Questo particolare, ci ricorda che, indipendentemente dall’ambiente dal quale veniamo, siamo chiamati a scegliere da che parte stare. Paolo Borsellino conosceva l’importanza di vivere il territorio, per conoscerlo e comprenderne le problematiche. Palermo, in particolare, pur essendo la sua città natale, non gli piaceva, ma, come amava ripetere "il vero amore consiste proprio nell’amare ciò che non ci piace, per poterlo cambiare".
Per raggiungere questo obiettivo, il giudice si è prodigato per creare una società migliore, per consentire a tutti di vivere in un mondo libero da compromessi, proprio ciò di cui si nutre la mafia. Per questo motivo, dopo la morte di Falcone, Paolo Borsellino, seppur profondamente addolorato, non pensò di mettere al sicuro sè stesso e la propria famiglia, ma continuò a lavorare, partecipando contemporaneamente a fiaccolate, incontri con le scuole e con la società civile. A questo proposito, Fiammetta si sofferma su un episodio importante, dal quale si può evincere la disperata solitudine del padre: durante un incontro pubblico, Borsellino si lasciò scappare di sapere cosa fosse successo a Capaci, finendo così per siglare la sua condanna a morte definitiva. Dall’omicidio del capo della squadra mobile di Palermo, Boris Giuliano (21 luglio 1979), in poi, è morto chi è restato da solo, perchè abbandonato dallo Stato; ne era fermamente convinto Borsellino, il quale profeticamente ebbe ad affermare: "È la mafia che mi ucciderà, ma lo farà quando avrà avuto la completa certezza che io sia rimasto solo".
A questo punto, Lucilla Andreucci ha criticato la debolezza dimostrata dallo Stato italiano, che, nella lotta contro la mafia, non ha saputo proteggere i suoi uomini. “Prima della mafia” - ha puntualizzato - “c’è la “mafiosità” ossia l’omertà, l’indifferenza. Occorre invece aver la forza di testimoniare, dimostrando di avere una coscienza civile”.
E’ quindi oltre modo importante parlare di Legalità nelle scuole, per continuare a mantenere alto il livello di attenzione, per creare gli anticorpi, al Sud come al Nord, dove, nel frattempo, la mafia ha fatto proseliti.

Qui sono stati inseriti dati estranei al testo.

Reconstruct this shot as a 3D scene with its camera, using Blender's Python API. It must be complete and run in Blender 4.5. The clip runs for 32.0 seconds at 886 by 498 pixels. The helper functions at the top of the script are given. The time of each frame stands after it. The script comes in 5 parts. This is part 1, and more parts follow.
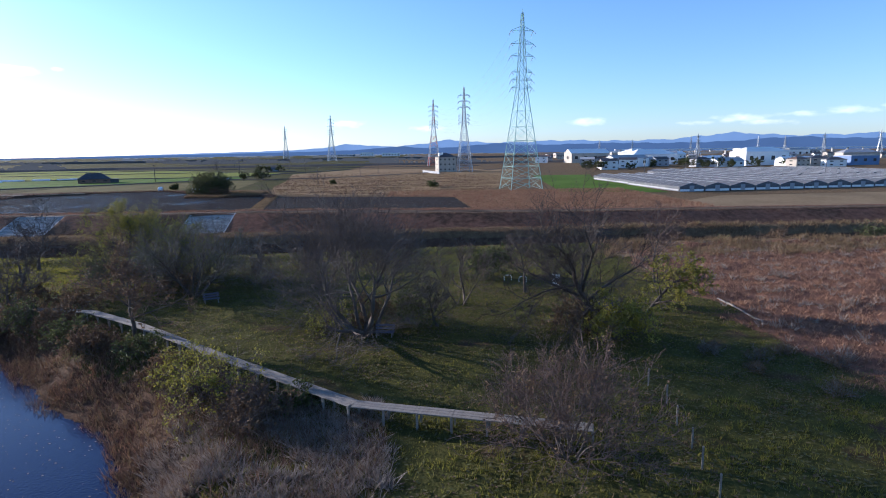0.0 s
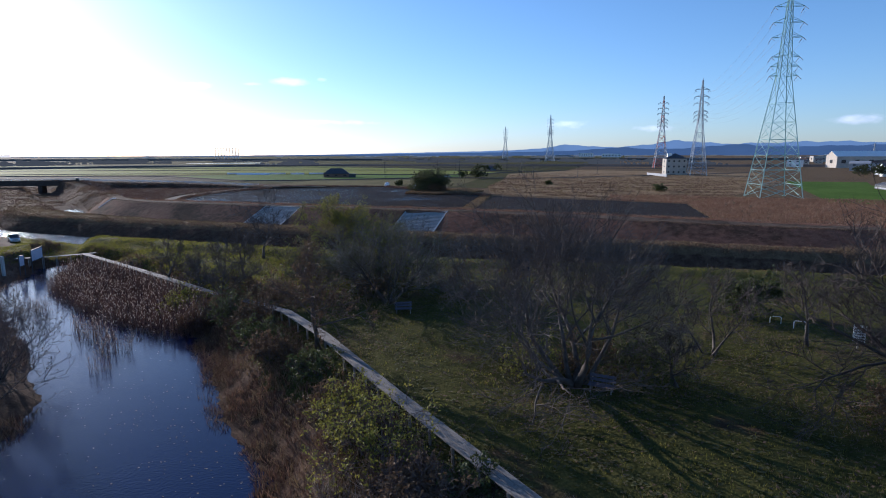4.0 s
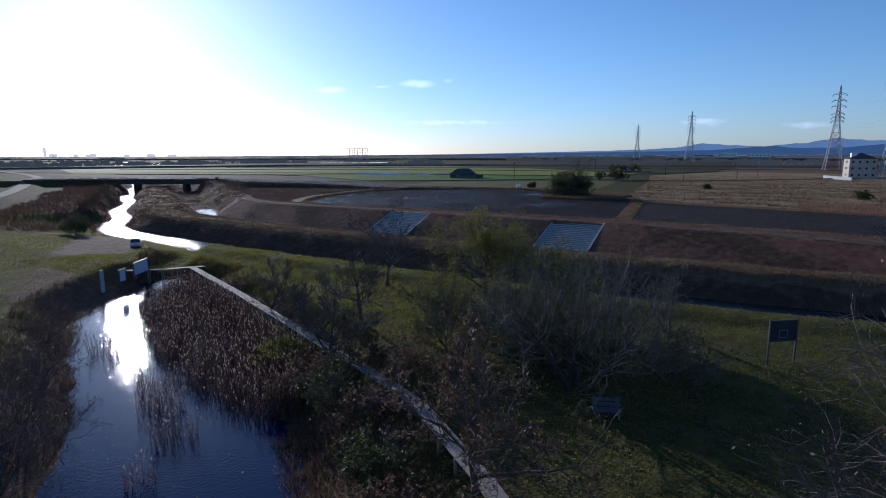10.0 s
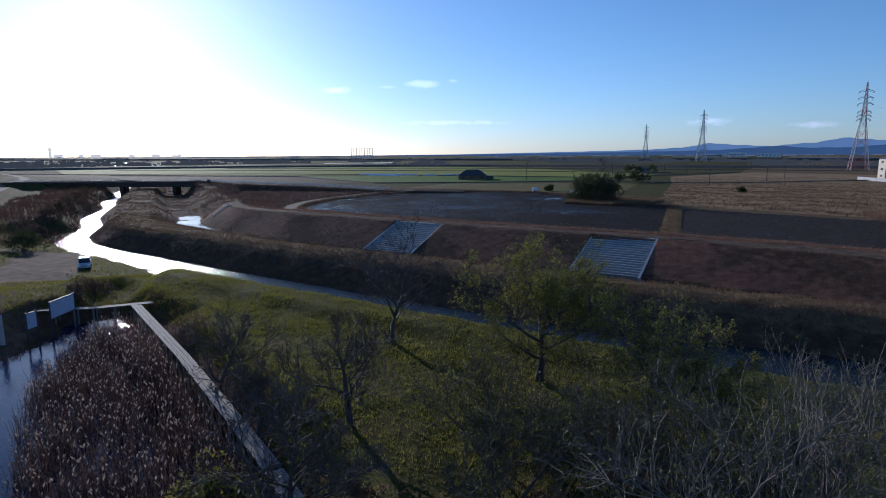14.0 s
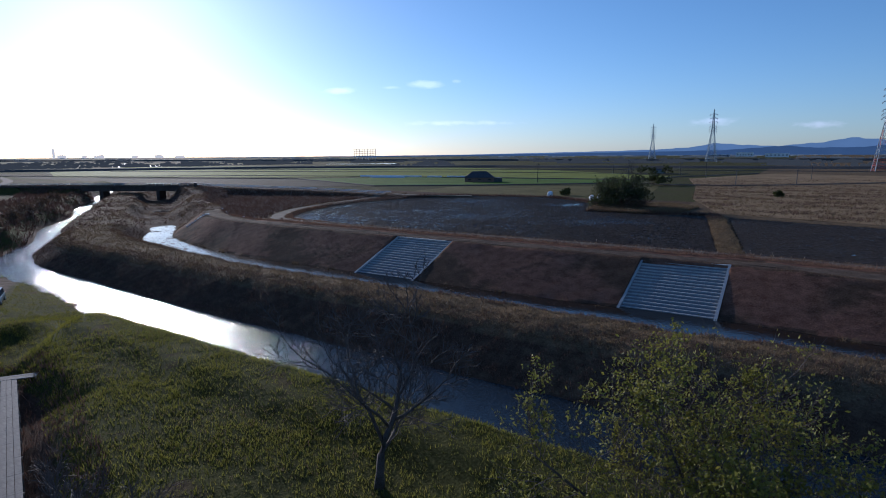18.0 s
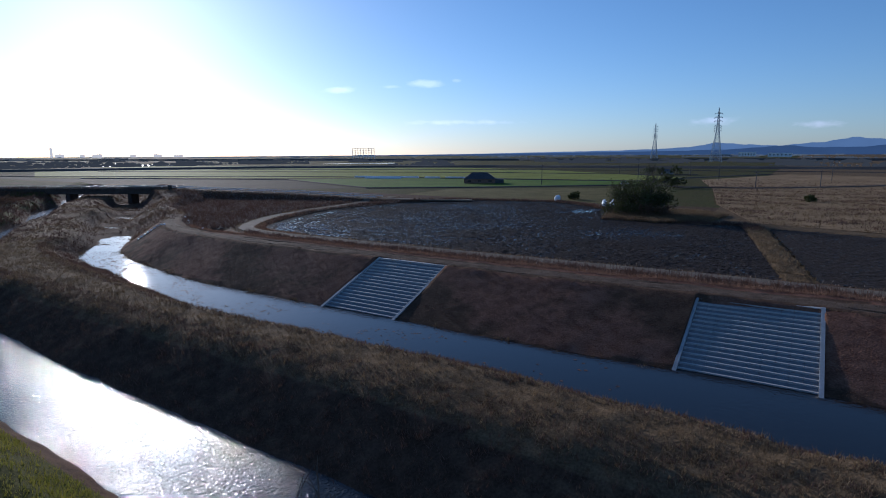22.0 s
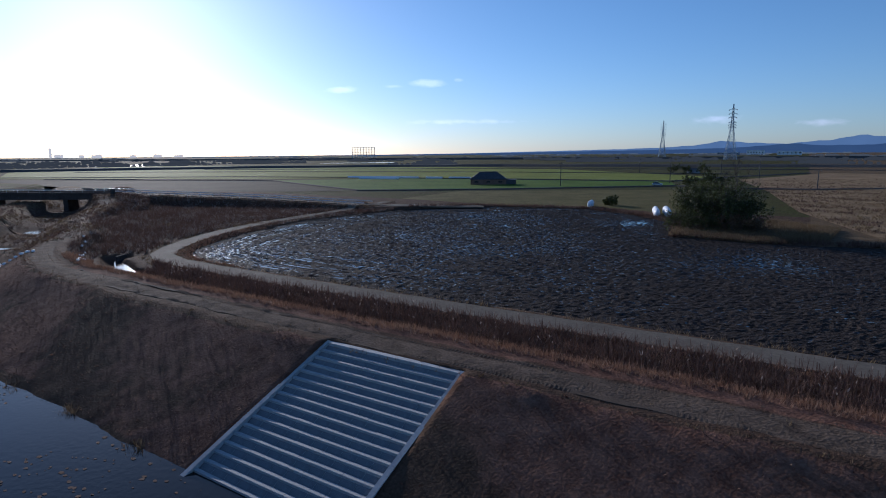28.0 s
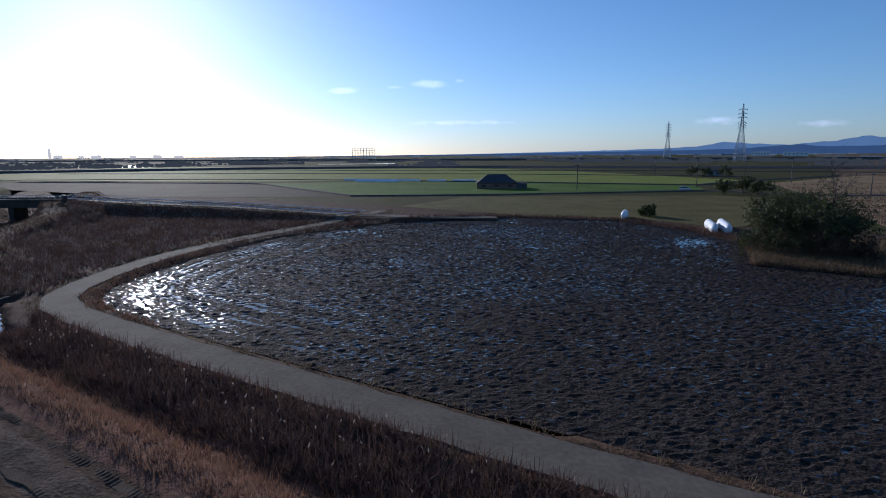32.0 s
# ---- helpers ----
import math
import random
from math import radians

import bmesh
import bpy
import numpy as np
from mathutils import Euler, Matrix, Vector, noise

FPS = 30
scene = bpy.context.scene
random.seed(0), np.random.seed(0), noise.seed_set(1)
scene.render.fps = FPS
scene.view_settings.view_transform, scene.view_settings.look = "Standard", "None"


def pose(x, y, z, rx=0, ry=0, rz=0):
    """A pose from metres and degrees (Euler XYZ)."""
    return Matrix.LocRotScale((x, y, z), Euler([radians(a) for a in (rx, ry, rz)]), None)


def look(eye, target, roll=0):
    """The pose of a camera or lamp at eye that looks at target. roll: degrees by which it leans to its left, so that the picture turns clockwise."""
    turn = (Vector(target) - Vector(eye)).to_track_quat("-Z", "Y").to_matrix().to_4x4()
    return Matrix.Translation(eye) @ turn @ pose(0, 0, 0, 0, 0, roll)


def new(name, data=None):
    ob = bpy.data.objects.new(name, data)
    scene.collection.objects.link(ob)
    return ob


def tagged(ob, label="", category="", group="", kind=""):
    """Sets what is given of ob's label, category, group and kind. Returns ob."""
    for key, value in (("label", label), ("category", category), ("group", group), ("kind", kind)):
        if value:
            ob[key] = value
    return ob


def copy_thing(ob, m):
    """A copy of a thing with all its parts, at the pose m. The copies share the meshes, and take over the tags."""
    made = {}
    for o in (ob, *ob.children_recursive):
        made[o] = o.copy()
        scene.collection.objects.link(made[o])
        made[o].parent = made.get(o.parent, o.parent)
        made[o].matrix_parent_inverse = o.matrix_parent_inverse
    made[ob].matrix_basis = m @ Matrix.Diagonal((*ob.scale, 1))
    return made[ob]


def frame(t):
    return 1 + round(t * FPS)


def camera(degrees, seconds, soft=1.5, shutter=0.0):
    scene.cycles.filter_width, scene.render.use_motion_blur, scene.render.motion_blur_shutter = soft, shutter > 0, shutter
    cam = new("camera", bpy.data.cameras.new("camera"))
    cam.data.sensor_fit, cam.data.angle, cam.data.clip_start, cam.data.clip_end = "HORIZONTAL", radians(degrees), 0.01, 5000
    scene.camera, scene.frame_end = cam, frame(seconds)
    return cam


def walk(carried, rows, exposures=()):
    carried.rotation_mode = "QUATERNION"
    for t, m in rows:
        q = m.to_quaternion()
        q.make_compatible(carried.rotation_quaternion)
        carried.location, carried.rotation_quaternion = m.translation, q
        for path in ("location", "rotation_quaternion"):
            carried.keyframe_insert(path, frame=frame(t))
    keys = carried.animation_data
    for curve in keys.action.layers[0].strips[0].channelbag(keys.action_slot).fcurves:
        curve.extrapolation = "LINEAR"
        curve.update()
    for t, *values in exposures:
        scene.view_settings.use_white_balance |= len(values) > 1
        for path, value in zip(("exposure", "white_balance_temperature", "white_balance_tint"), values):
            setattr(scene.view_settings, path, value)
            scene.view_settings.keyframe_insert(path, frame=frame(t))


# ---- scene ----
cam = camera(76.15, 32.0, soft=1.0)
PATH = [
    (0.0, 1.302, 0.904, 14.313, -2.233, -9.761, 0.749),
    (0.5, 1.129, 2.030, 14.258, -1.642, -9.742, 0.702),
    (1.0, 0.971, 3.156, 14.189, -0.501, -9.743, 0.696),
    (1.5, 0.829, 4.338, 14.092, 1.510, -9.696, 0.655),
    (2.0, 0.678, 5.665, 13.955, 4.349, -9.642, 0.532),
    (2.5, 0.583, 6.965, 13.911, 7.749, -9.614, 0.462),
    (3.0, 0.447, 8.338, 13.825, 11.328, -9.559, 0.370),
    (3.5, 0.183, 9.729, 13.812, 14.948, -9.549, 0.298),
    (4.0, -0.167, 11.094, 13.840, 19.297, -9.547, 0.156),
    (4.5, -0.684, 12.613, 13.828, 22.158, -9.538, 0.075),
    (5.0, -1.536, 13.987, 13.810, 23.310, -9.530, 0.078),
    (5.5, -2.387, 15.361, 13.791, 24.463, -9.523, 0.080),
    (6.0, -3.239, 16.735, 13.772, 25.615, -9.516, 0.083),
    (6.5, -4.090, 18.109, 13.754, 26.767, -9.509, 0.086),
    (7.0, -5.088, 19.402, 13.795, 28.489, -9.505, 0.064),
    (7.5, -6.124, 20.615, 13.807, 29.851, -9.510, 0.044),
    (8.0, -7.190, 21.773, 13.804, 30.744, -9.522, 0.052),
    (8.5, -8.313, 22.961, 13.802, 31.076, -9.528, 0.056),
    (9.0, -9.546, 24.268, 13.787, 31.249, -9.523, 0.103),
    (9.5, -10.833, 25.648, 13.802, 31.382, -9.518, 0.141),
    (10.0, -12.106, 27.013, 13.788, 31.495, -9.542, 0.169),
    (10.5, -13.376, 28.545, 13.788, 31.565, -9.537, 0.158),
    (11.0, -14.628, 30.203, 13.876, 31.665, -9.542, 0.177),
    (11.5, -15.932, 31.979, 13.938, 31.755, -9.537, 0.196),
    (12.0, -17.332, 33.844, 13.944, 31.795, -9.542, 0.196),
    (12.5, -18.732, 35.725, 13.878, 31.835, -9.527, 0.216),
    (13.0, -20.188, 37.664, 13.856, 31.875, -9.531, 0.215),
    (13.5, -21.662, 39.625, 13.858, 31.893, -9.543, 0.212),
    (14.0, -23.162, 41.630, 13.831, 31.972, -9.526, 0.228),
    (14.5, -24.662, 43.664, 13.834, 32.070, -9.538, 0.204),
    (15.0, -25.982, 45.540, 13.827, 32.114, -9.523, 0.217),
    (15.5, -27.302, 47.417, 13.820, 32.158, -9.507, 0.231),
    (16.0, -28.622, 49.294, 13.813, 32.202, -9.492, 0.245),
    (16.5, -30.014, 51.041, 13.798, 32.248, -9.479, 0.262),
    (17.0, -31.245, 52.903, 13.864, 32.290, -9.484, 0.292),
    (17.5, -32.433, 54.762, 13.987, 32.312, -9.509, 0.283),
    (18.0, -33.580, 56.577, 14.067, 32.333, -9.493, 0.293),
    (18.5, -34.656, 58.390, 14.103, 32.344, -9.498, 0.273),
    (19.0, -35.663, 60.115, 14.153, 32.356, -9.482, 0.283),
    (19.5, -36.648, 61.902, 14.190, 32.346, -9.506, 0.293),
    (20.0, -37.630, 63.732, 14.243, 32.355, -9.530, 0.273),
    (20.5, -38.609, 65.676, 14.297, 32.365, -9.525, 0.283),
    (21.0, -39.658, 67.666, 14.309, 32.364, -9.519, 0.293),
    (21.5, -40.845, 69.762, 14.280, 32.334, -9.542, 0.293),
    (22.0, -42.102, 71.917, 14.280, 32.333, -9.556, 0.253),
    (22.5, -43.414, 74.171, 14.336, 32.353, -9.561, 0.262),
    (23.0, -44.794, 76.512, 14.379, 32.394, -9.575, 0.290),
    (23.5, -46.243, 78.928, 14.423, 32.434, -9.580, 0.329),
    (24.0, -47.776, 81.390, 14.439, 32.454, -9.585, 0.328),
    (24.5, -49.421, 83.929, 14.413, 32.484, -9.589, 0.347),
    (25.0, -51.070, 86.353, 14.357, 32.524, -9.604, 0.365),
    (25.5, -52.771, 88.805, 14.214, 32.520, -9.616, 0.373),
    (26.0, -54.550, 91.351, 13.987, 32.525, -9.611, 0.384),
    (26.5, -56.330, 93.896, 13.759, 32.530, -9.606, 0.395),
    (27.0, -58.109, 96.442, 13.532, 32.535, -9.600, 0.405),
    (27.5, -59.889, 98.987, 13.305, 32.541, -9.595, 0.416),
    (28.0, -61.337, 101.301, 13.203, 32.536, -9.607, 0.424),
    (28.5, -62.863, 103.635, 13.144, 32.552, -9.587, 0.436),
    (29.0, -64.403, 105.955, 13.143, 32.558, -9.577, 0.447),
    (29.5, -65.986, 108.276, 13.142, 32.564, -9.587, 0.438),
    (30.0, -67.628, 110.571, 13.154, 32.559, -9.577, 0.419),
    (30.5, -69.312, 112.867, 13.180, 32.575, -9.557, 0.430),
    (31.0, -70.997, 115.149, 13.221, 32.591, -9.558, 0.412),
    (31.5, -72.627, 117.371, 13.232, 32.606, -9.548, 0.403),
    (32.0, -74.134, 119.432, 13.284, 32.642, -9.528, 0.394),
]
EXPOSURE = [(0.0, 1.08, 4850, 16), (2.0, 0.92, 4850, 16), (4.0, 0.54, 4750, 15), (6.5, 0.14, 4600, 14), (9.0, 0.06, 4560, 14), (17.0, 0.0, 4560, 14), (22.0, -0.1, 4580, 14), (32.0, -0.1, 4580, 14)]
walk(cam, [(t, pose(x, y, z, 90 + pitch, roll, yaw)) for t, x, y, z, yaw, pitch, roll in PATH], EXPOSURE)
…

Durante le due ore dell’incontro, Fiammetta Borsellino ha risposto alle numerose domande degli studenti, le quali hanno permesso di rivelare un Paolo Borsellino inedito: dalle scorribande con la Vespa, all’insaputa della scorta, all’umanità dimostrata nei confronti dei peggiori criminali, nei quali intravedeva sempre una luce.
La lotta alla mafia si fa con le conoscenze giuste, con la cultura, veicolata dalla scuola. Per questo motivo, ha precisato Fiammetta Borsellino, lei ha iniziato a testimoniare soltanto da adulta: prima ha studiato e si è formata, perchè questo è quanto avrebbe voluto suo padre. Lei e la sua famiglia non sono rimasti prigionieri di rabbia, vendetta e paura, sentimenti che non portano a nulla. I veri “morti” sono dunque coloro che sono prigionieri del dolore, delle cose che sanno, ma non dicono.
Al di là delle celebrazioni, oggi fare Memoria non significa dunque perdersi in riti sterili o risarcimenti postumi, ma piuttosto nell’ascoltare testimonianze di vita, per raccogliere il testimone, riappropriandosi al contempo del territorio.
Nel vuoto - infatti - fisico o culturale, la mafia prolifera. La via da seguire ci viene indicata ancora una volta dal Paolo Borsellino, magistrato, padre, uomo: “La lotta alla mafia dev'essere innanzitutto un movimento culturale che abitui tutti a sentire la bellezza del fresco profumo della libertà che si oppone al puzzo del compromesso morale, dell'indifferenza, della contiguità e quindi della complicità”.